A place they will defintely not take you to is, however, the mosque. Unusually, Morocco bans all non muslims from its mosques.
Finally, make sure you carry a card with you, inscribed in arabic & european script with the full address & telephone number of your riad. You are almost bound to get lost on more than one occasion - just always take your bearings from the Djemma al Fnaa square & you won't go far wrong.
Have a great time!
Edited by: Truman13
Jun 8, 2012 4:31 PM
7I disagree with much of the advice given above, including:
--Taking photos (including of women) is generally fine, except perhaps in some small rural villages. Locals are usted to tourists snapping photos--just shoot quickly and move on, don't make a big production of it. Taking photos of anyone in the Jemaa' el-Fna is fine; don't pay anyone except the colorful water sellers and the obnoxious snake charmers, who make their living this way.
--Engaging local girls in conversation is fine; just don't push it if they object.
--If you ask a local guy for help he likely will expect a tip and may guide you to a shop where he will get a sales commission.

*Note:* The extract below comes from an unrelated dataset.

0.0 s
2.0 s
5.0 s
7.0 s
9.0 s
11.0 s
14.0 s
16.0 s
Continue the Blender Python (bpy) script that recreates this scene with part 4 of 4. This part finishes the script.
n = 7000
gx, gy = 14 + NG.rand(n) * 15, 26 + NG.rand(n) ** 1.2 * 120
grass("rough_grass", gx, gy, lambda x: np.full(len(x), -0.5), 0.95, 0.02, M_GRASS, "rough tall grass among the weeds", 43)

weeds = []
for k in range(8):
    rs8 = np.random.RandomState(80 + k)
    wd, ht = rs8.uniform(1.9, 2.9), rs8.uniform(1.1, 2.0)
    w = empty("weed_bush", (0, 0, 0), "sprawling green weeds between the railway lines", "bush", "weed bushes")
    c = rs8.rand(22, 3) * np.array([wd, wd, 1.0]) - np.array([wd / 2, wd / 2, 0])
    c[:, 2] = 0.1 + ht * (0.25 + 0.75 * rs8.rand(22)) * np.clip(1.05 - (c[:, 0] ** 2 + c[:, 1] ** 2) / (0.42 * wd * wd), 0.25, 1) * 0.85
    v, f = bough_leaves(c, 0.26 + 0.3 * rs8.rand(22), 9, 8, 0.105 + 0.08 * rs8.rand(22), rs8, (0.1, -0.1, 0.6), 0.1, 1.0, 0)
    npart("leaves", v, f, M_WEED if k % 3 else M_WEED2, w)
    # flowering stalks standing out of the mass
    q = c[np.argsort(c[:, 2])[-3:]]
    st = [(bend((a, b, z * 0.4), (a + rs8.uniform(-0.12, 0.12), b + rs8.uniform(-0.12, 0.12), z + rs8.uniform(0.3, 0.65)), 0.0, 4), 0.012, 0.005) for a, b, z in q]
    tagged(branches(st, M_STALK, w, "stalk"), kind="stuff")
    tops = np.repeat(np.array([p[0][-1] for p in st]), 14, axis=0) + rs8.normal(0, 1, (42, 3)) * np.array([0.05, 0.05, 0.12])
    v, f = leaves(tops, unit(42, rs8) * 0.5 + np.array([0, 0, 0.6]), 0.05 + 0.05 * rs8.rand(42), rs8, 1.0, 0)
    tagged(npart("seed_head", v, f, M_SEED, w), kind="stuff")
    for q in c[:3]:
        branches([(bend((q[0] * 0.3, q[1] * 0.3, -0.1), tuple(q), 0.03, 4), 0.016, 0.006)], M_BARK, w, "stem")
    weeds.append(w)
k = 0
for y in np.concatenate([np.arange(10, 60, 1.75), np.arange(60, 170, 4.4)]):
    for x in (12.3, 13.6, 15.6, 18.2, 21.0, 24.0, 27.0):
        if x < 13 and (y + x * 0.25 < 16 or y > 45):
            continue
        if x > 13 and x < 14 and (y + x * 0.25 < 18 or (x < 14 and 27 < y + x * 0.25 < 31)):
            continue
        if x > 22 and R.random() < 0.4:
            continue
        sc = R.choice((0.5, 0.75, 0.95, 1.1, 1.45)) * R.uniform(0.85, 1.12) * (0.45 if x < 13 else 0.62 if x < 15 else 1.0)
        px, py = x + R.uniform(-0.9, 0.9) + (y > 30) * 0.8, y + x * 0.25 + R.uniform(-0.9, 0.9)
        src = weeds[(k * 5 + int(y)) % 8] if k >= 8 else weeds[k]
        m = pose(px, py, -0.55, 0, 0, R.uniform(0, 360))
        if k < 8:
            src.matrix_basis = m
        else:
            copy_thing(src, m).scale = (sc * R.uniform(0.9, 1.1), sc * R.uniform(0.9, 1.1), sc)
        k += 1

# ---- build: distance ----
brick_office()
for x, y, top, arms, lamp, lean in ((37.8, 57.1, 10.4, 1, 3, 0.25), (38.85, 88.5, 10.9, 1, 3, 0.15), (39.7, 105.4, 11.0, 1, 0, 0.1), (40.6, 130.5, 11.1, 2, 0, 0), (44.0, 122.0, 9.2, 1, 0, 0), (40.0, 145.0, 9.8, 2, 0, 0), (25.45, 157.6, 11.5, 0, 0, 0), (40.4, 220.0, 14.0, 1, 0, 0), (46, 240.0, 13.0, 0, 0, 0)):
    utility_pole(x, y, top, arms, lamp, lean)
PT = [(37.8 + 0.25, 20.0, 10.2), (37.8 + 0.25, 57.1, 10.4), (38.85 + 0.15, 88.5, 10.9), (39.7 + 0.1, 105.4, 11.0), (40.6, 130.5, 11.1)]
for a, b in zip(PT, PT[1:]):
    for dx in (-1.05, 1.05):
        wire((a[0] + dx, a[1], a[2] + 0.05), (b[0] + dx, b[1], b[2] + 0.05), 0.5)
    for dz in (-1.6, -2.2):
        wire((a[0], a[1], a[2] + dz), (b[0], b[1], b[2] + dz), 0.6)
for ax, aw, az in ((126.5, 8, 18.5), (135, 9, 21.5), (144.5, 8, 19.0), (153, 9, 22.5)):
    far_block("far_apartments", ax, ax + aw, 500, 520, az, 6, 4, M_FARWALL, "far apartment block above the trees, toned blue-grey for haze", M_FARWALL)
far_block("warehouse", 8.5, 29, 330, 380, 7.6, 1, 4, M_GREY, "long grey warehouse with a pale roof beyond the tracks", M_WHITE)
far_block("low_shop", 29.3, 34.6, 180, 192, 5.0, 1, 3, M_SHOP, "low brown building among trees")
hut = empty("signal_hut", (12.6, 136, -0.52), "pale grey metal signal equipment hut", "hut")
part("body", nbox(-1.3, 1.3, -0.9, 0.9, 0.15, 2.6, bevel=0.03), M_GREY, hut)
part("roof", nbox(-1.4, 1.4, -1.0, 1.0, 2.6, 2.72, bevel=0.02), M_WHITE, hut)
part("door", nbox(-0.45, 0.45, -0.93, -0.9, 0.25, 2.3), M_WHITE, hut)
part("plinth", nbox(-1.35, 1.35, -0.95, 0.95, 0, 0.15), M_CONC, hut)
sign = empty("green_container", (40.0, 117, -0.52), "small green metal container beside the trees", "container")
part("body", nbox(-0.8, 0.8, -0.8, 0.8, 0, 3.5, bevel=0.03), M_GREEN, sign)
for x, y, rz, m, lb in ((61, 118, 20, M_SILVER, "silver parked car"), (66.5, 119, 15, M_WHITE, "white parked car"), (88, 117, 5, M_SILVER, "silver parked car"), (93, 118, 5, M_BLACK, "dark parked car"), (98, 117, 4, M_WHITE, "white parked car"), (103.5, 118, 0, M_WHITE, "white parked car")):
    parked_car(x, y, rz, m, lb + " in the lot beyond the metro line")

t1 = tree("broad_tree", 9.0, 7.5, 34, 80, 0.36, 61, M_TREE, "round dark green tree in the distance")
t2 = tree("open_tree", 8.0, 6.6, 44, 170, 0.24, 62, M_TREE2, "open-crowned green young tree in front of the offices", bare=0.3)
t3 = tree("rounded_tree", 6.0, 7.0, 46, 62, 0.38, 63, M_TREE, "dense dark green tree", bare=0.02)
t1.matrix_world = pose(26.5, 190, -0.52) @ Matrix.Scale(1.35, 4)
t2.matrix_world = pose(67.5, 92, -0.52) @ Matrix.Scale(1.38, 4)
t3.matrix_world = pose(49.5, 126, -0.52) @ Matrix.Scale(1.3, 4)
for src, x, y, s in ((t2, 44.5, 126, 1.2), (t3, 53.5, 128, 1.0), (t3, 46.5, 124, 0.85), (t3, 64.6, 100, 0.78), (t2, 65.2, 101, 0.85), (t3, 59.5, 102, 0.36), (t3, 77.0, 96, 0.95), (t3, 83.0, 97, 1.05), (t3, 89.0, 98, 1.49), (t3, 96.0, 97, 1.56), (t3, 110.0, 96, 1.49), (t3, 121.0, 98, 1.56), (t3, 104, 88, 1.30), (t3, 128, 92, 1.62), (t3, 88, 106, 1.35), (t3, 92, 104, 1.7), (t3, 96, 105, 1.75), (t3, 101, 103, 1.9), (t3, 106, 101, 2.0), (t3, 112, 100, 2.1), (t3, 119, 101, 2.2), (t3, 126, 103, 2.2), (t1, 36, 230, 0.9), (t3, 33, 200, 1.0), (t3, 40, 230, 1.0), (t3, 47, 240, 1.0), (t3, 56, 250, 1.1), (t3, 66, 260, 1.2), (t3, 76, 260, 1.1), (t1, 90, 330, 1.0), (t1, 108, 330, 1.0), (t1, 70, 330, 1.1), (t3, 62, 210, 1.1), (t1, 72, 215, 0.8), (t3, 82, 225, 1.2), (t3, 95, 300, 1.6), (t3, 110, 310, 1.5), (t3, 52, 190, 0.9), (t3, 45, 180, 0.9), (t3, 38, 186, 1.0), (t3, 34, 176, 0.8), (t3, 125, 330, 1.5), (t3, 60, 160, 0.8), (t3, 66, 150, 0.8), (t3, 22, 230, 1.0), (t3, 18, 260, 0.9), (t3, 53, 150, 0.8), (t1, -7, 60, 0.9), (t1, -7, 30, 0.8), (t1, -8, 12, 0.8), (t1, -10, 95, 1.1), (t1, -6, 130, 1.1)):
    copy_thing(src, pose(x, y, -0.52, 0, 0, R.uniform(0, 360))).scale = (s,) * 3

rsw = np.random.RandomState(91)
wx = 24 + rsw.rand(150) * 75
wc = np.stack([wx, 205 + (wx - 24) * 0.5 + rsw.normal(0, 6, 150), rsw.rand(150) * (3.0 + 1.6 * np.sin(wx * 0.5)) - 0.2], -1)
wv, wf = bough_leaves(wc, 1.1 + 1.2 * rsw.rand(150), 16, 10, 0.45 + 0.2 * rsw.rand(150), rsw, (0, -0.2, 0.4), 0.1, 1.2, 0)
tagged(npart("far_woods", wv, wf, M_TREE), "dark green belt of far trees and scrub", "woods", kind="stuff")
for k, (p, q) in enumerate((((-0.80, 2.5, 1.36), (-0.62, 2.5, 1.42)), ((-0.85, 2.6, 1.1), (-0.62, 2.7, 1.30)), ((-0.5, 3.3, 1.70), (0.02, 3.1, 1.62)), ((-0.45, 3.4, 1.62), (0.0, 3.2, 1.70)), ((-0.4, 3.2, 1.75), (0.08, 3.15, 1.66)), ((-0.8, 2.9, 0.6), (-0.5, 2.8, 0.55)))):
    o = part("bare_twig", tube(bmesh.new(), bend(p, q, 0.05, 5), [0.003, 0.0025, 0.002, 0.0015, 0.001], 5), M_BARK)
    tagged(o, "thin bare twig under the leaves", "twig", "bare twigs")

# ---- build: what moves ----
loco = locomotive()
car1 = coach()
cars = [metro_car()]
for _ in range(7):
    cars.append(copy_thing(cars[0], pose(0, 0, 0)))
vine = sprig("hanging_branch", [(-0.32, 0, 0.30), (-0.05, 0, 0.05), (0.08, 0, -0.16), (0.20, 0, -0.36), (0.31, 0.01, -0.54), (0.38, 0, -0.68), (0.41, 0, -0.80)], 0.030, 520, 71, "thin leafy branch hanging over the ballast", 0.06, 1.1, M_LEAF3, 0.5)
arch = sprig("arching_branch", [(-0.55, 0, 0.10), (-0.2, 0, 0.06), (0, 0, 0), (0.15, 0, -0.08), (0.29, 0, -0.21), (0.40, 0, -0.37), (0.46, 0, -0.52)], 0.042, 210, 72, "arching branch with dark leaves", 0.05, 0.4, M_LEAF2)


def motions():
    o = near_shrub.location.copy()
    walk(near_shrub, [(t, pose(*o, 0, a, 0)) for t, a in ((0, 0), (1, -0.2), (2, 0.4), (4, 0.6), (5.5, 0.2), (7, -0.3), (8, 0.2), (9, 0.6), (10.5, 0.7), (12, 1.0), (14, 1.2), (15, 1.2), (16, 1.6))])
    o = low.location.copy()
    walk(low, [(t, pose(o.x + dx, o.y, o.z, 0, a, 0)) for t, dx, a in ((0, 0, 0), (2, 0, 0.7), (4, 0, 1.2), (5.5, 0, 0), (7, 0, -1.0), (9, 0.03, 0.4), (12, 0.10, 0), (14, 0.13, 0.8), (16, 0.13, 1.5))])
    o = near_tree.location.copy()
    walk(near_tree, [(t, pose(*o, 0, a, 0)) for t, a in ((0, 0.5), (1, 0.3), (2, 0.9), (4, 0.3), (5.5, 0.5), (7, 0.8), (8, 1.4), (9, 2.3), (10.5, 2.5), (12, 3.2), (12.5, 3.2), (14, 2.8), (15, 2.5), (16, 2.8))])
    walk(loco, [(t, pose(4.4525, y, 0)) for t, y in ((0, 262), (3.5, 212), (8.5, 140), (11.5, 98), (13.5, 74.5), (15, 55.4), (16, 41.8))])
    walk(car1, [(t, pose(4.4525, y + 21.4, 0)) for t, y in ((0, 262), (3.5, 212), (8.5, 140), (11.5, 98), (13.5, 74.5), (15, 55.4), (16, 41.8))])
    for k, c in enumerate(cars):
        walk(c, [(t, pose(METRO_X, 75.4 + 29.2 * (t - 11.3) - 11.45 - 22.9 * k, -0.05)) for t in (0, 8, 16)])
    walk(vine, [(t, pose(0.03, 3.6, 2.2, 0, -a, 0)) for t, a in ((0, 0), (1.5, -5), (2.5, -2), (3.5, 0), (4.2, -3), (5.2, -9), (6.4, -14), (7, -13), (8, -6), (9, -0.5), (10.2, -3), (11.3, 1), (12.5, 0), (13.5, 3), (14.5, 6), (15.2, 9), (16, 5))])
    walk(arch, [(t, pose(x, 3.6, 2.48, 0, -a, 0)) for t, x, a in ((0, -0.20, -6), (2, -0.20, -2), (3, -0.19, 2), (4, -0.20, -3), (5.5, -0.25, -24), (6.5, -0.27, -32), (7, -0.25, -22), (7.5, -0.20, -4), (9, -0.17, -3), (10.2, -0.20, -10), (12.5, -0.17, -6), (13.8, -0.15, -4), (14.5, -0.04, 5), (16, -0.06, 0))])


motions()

--English will work just fine most everywhere, but yes a bit of French may help. Beware guys who "just want to practice their English" by talking to you...just another scam trying to get you to their favorite shop.
--Re music, many locals love western-style music
--The only mosque open to non-Muslims is in Casablanca.
Jun 9, 2012 2:13 AM
8.... we may be just talking to ourselves, Sam seems to be gone or has writers block.
Truman's advice is good in my opinion, on the thorny issue of talking to the opposite sex, much depends on the situation you find yourself in. If talking to a stranger is inappropriate the Moroccan will know whether to engage or not assuming they are mature enough, hopefully Sam knows how to behave if the Moroccan is vulnerable.
Photographing people going about their normal daily business just because they are in a public place is bad manners, its quite a different matter talking a shot from a distance and not behaving like a sneak.
Truman's advice in dress-code is good, tourists are seen walking around in under-ware, lobster coloured from the sun, quite stupid looking. Right again about not boastfully flashing expensive stuff giving the impression they have more money than sense.
The issue of family interdependence is well dealt with, how families manage on merger income, its not uncommon to find children working at very young ages contributing, and well qualified students doing menial jobs just to keep heads above water.
The mention of football as a way to make contact/friends is good advice. To an Australian we should mention we are talking about Soccer, and for sure this is a great way to make friends, with the European Champions currently on, Moroccan's are glued to the televisions for the next 3 weeks, a lot of them have little else to do.
Jun 9, 2012 8:19 AM
9I dread to think what would happen if tourists are ever banned from photographing people in public places...the economy would suffer drastically. For many of us, taking photos is one of the chief reasons we visit other countries.
But I should have mentioned: never photograph police officers or any type of military facility.
Jun 11, 2012 4:08 PM
Jun 12, 2012 12:49 AM
11Sam, you have the advantage of being young and resilient. You will learn quickly. Wear a smile, remain relaxed but alert, and you will have a good time in Morocco.
Getting lost in the medina can be great fun!
Edited by: daviddaoud
Jun 12, 2012 5:29 AM
Jun 13, 2012 1:01 PM
Someone as friendly & open minded as you will have a great time - don't listen to the nay-sayers who imply that everyone is out to rob or traduce you.
Trust your instincts as you would at home & you will be fine.
I write this sitting in Marrakech, having taken an emergency decision last weekend, to escape the UK's current unremittingly grey skies for a few days
Do let us know how it was for you on your return!